Preferia não ter escrito este artigo. Aliás, poucas vezes escrevi aqui sobre pessoas que viajaram para o andar de cima. Quando recebi a ligação com a pesarosa notícia sobre o falecimento de Luiz Felipe Lampreia, lembrei que estava devendo a ele uma conversa sobre os acontecimentos recentes na política internacional e na diplomacia. De tempos em tempos, conversávamos bastante.
Eu sabia de sua passagem pela clínica, mas confiava que tudo estaria sob controle. Infelizmente, não aconteceu assim. Entre idas e vindas do hospital, ele nos deixou.
Após o embaixador haver deixado o Ministério das Relações Exteriores, no qual foi um dos mais brilhantes ministros desde Rio Branco, desenvolvemos uma amizade fraternal, em que o interesse pela política e pelos rumos do Brasil nos unia. Ele recebia nossas análises e, aqui e ali, pontuava seus comentários. Com o talento de sempre.

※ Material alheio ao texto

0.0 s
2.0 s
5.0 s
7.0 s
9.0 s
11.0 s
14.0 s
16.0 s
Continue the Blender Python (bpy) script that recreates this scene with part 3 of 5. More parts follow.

Estivemos juntos em alguns conselhos. Compartilhamos mesas de debate nas quais ele expunha suas observações pertinentes e agudas. Era mais do que um diplomata. Era um pensador das relações internacionais e da política. Sua visão alcançava um mundo ao qual se integrava um Brasil com protagonismo, parceiro de uma democracia plena, intransigente defensor da paz.
Integrou a competente equipe do chanceler Azeredo da Silveira (governo Geisel), que planejou o reatamento com a China e reconheceu as jovens democracias africanas antes que qualquer nação desenvolvida. Por isso, esse time merecia frequente destaque nos depoimentos de diplomatas de vários países e reportagens da mídia norte-americana.

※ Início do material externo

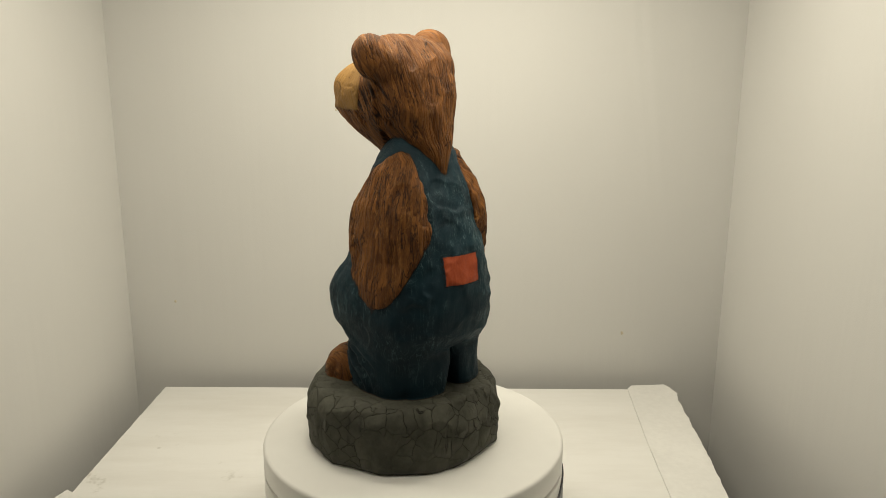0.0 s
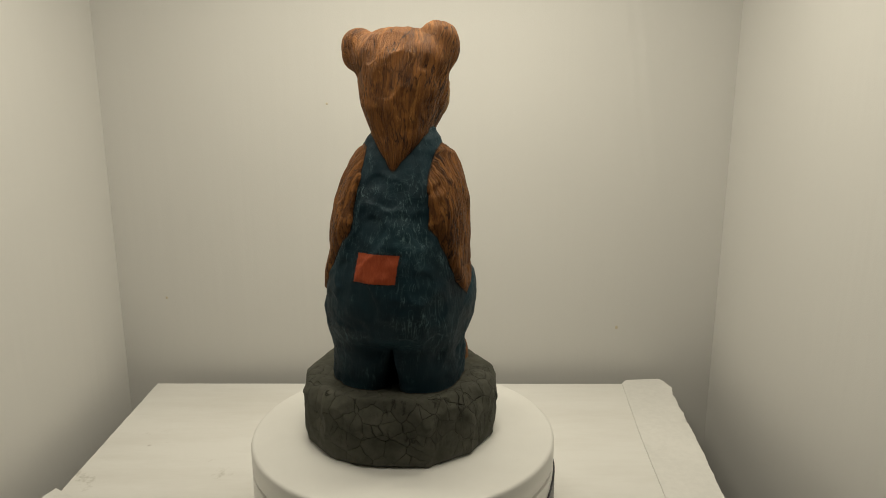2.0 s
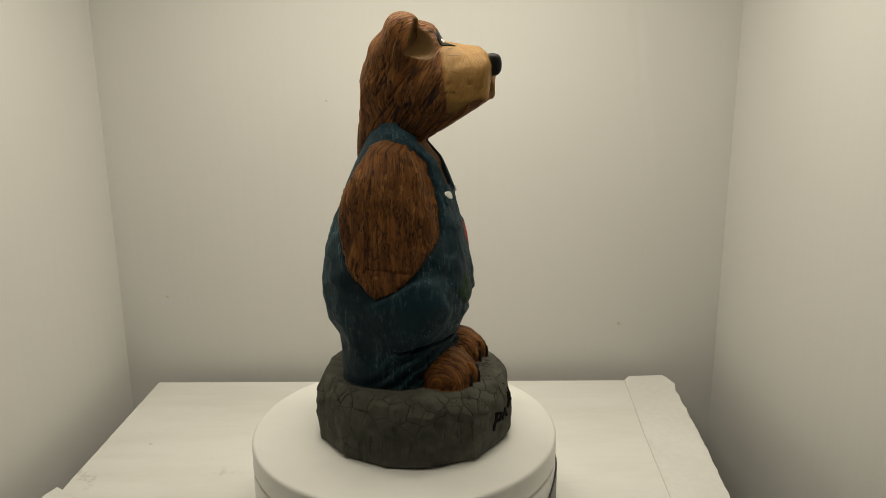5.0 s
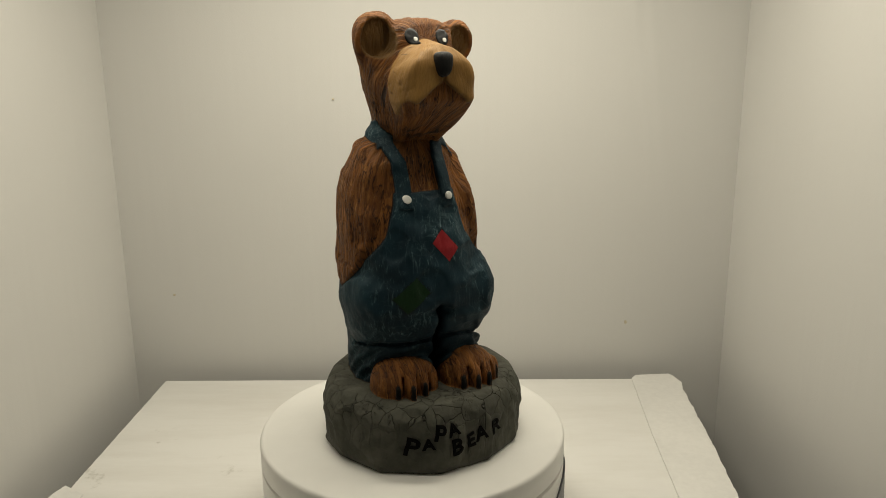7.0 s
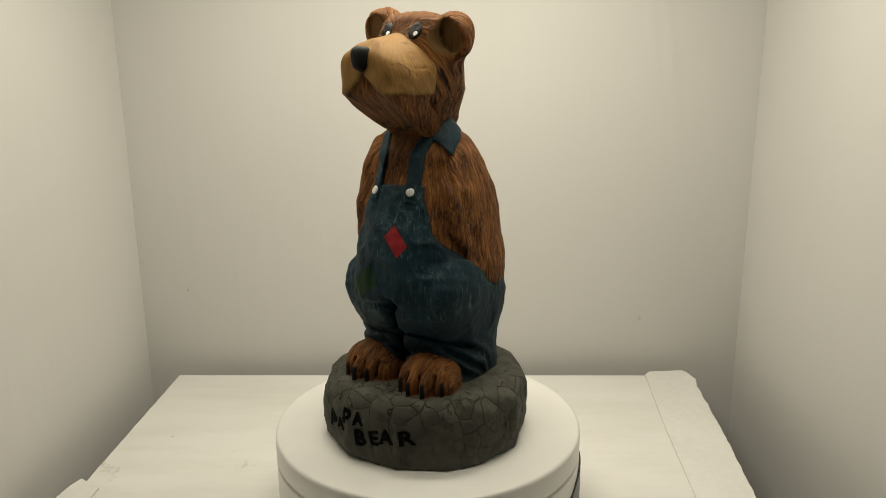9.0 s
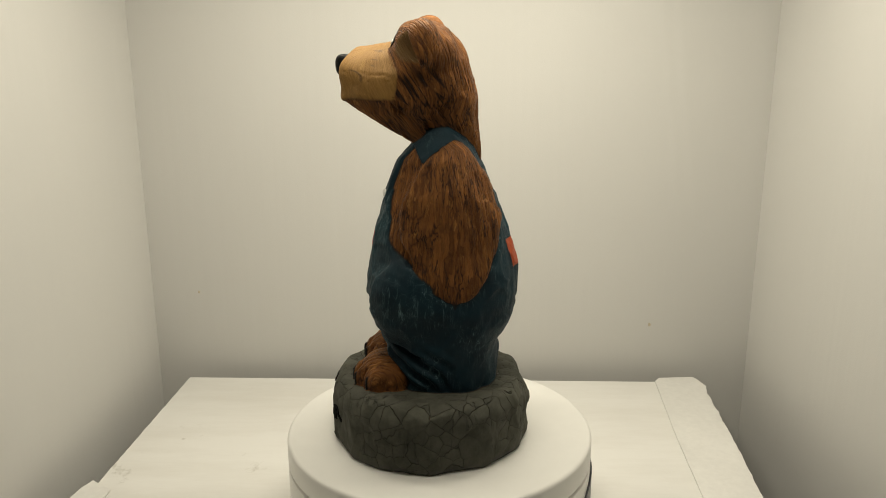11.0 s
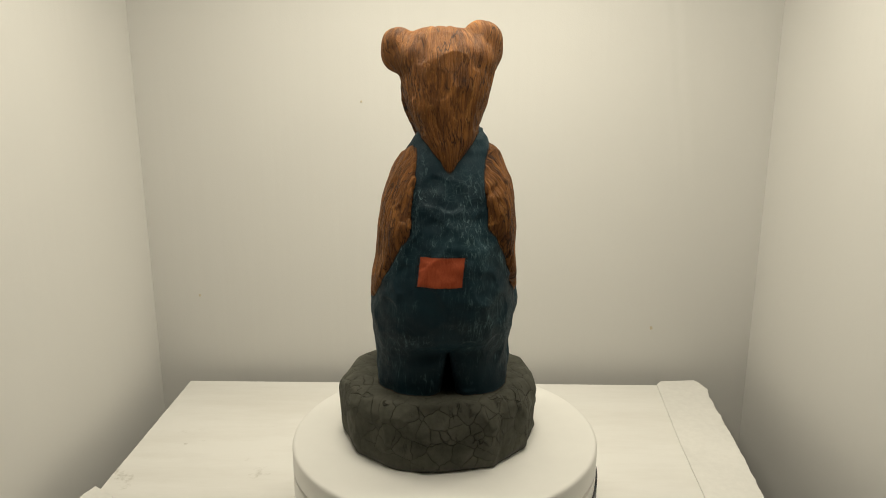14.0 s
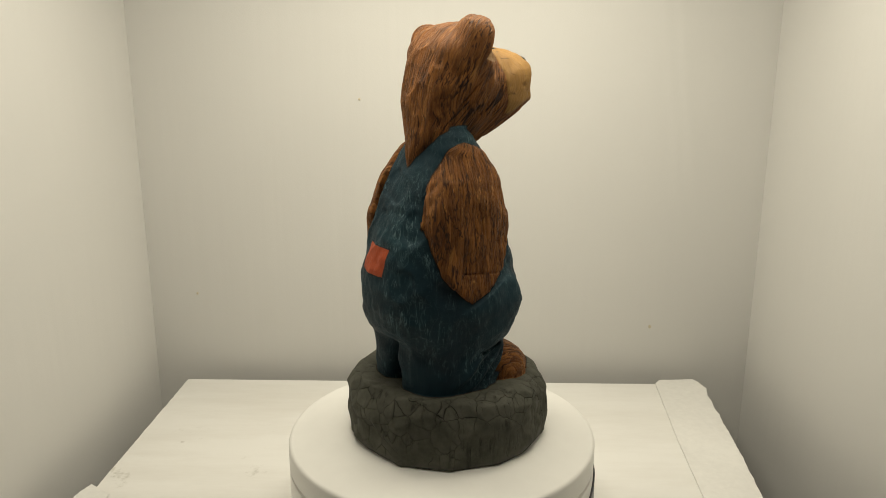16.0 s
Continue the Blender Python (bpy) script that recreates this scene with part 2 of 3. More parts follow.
    # rock
    warp = g.node("ShaderNodeVectorMath", Vector=g.place())
    warp.operation = "MULTIPLY_ADD"
    shift = g.tree.nodes.new("ShaderNodeTexNoise")
    shift.inputs["Scale"].default_value = 45
    shift.inputs["Detail"].default_value = 0.5
    g.put(warp.inputs[0], shift.outputs["Color"])
    warp.inputs[1].default_value = (0.0018, 0.0018, 0.0018)
    g.put(warp.inputs[2], g.place())
    crackle = g.voronoi(92, warp.outputs[0], "DISTANCE_TO_EDGE").outputs["Distance"]
    cells = g.voronoi(92, warp.outputs[0], "F1")
    some = g.math("MAXIMUM", g.math("MULTIPLY", g.ramp(Z, 25, 33), g.ramp(g.noise(40), 0.30, 0.45)), g.ramp(g.noise(26, detail=2), 0.47, 0.58))
    low = g.math("MAXIMUM", g.ramp(Z, 26, 33), g.math("MULTIPLY", g.ramp(Y, -48, -30), 0.75))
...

Era o porta-voz do Itamaraty, com papel estratégico na divulgação da política externa, um privilégio para a elite de jornalistas que fazia a cobertura do assunto sempre com grandes espaços. Na época, o MRE tinha papel destacado como formulador da estratégia do relacionamento do país com o exterior, como também era ouvido sobre assuntos de natureza econômica. O chanceler Silveira era um colaborador que desfrutava a confiança e a intimidade do general Ernesto Geisel, um dos poucos civis nessa condição. O Itamaraty estava sempre presente nos debates sobre o futuro do Brasil e o caminho a seguir para conquistá-lo.
No episódio do reatamento, Lampreia teve uma relação aberta com a imprensa. Além do mapa-múndi, amava a estrela solitária do meu Botafogo. Comungávamos também o fanatismo pelo futebol. Além de profissional competente, era um refinado cozinheiro, para deleite dos amigos, a quem premiava com suas criações.

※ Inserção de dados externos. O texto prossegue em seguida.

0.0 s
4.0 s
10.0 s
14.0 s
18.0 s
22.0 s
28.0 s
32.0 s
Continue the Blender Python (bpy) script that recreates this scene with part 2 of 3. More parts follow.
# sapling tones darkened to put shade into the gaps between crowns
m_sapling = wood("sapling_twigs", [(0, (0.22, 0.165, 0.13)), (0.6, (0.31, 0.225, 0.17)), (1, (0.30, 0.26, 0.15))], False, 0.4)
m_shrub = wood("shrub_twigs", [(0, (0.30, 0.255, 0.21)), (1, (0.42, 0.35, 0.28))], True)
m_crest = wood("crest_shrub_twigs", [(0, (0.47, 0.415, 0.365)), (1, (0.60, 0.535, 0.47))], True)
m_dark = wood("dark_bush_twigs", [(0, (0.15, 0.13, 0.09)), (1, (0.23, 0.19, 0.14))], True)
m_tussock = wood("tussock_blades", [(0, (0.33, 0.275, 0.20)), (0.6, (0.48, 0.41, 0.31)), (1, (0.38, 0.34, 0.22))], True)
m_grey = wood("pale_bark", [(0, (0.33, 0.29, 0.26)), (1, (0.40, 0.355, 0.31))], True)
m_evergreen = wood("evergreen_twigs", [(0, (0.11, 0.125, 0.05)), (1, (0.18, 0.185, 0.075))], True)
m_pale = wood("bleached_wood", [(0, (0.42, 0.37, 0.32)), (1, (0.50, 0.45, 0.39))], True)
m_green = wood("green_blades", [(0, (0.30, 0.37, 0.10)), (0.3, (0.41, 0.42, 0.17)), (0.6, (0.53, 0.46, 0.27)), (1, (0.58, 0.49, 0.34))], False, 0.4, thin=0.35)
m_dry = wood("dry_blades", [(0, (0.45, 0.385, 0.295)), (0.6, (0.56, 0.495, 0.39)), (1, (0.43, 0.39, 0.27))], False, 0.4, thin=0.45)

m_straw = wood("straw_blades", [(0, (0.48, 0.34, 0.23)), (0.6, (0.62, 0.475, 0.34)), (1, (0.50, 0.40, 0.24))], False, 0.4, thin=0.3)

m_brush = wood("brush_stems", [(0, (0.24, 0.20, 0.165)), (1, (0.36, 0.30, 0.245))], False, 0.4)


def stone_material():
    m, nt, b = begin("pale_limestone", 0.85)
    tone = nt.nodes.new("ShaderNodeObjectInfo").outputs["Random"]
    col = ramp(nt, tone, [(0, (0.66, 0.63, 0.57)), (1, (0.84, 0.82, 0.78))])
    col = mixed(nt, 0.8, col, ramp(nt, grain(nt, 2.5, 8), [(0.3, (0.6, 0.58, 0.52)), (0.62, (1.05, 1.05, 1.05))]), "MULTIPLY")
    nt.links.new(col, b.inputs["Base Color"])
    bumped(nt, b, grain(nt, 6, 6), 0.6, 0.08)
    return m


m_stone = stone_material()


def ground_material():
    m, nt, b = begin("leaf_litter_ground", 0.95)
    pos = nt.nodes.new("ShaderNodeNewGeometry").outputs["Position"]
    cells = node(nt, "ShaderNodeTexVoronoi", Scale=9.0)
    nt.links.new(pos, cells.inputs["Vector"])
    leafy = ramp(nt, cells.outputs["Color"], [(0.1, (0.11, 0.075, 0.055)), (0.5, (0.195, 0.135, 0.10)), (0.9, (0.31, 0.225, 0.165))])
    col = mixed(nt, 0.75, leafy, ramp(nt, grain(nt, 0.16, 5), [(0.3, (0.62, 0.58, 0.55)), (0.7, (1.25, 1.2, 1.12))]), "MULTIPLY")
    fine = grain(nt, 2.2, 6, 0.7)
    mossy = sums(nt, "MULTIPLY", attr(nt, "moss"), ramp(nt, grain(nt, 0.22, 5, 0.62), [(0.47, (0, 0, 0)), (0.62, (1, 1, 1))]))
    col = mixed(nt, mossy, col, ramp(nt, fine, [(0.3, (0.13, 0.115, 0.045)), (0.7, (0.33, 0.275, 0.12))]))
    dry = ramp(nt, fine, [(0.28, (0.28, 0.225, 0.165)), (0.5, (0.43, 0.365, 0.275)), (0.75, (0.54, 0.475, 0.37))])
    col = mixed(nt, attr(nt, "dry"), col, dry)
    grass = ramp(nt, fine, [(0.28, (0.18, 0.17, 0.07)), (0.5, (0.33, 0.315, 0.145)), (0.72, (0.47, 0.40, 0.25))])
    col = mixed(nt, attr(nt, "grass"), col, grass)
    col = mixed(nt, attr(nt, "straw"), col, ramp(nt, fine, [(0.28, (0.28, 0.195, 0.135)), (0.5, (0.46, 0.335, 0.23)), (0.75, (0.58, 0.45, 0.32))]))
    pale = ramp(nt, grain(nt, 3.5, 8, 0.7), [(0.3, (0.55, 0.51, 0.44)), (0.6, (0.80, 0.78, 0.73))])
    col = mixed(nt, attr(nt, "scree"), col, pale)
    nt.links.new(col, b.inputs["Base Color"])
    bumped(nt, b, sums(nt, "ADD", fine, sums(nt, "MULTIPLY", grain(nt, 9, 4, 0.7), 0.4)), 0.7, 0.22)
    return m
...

No momento em que ele se vai, meses após a perda de outra grande expressão da nossa diplomacia, Sebastião do Rego Barros, salta à vista em sua extraordinária carreira o carinho com que tratava as pessoas. Não existia em Lampreia resquício de soberba. Nem sua trajetória internacional, de retumbante sucesso, nem o amplo acesso aos poderes diplomáticos e econômicos internacionais o tornaram arrogante.
Nas últimas décadas, apesar de sua poderosa imagem, sempre foi discreto ao abordar os rumos da nossa diplomacia. Silenciosamente, lamentava os equívocos ocorridos em penca. Até nas críticas era elegante. Há poucos como ele.
Sua gentileza e inteligência devem ficar como exemplo em um país onde a política carece das necessárias e básicas noções de honestidade, honra, moral, educação, bons costumes, preparo, elegância e competência. Qualidades que Lampreia tinha de sobra.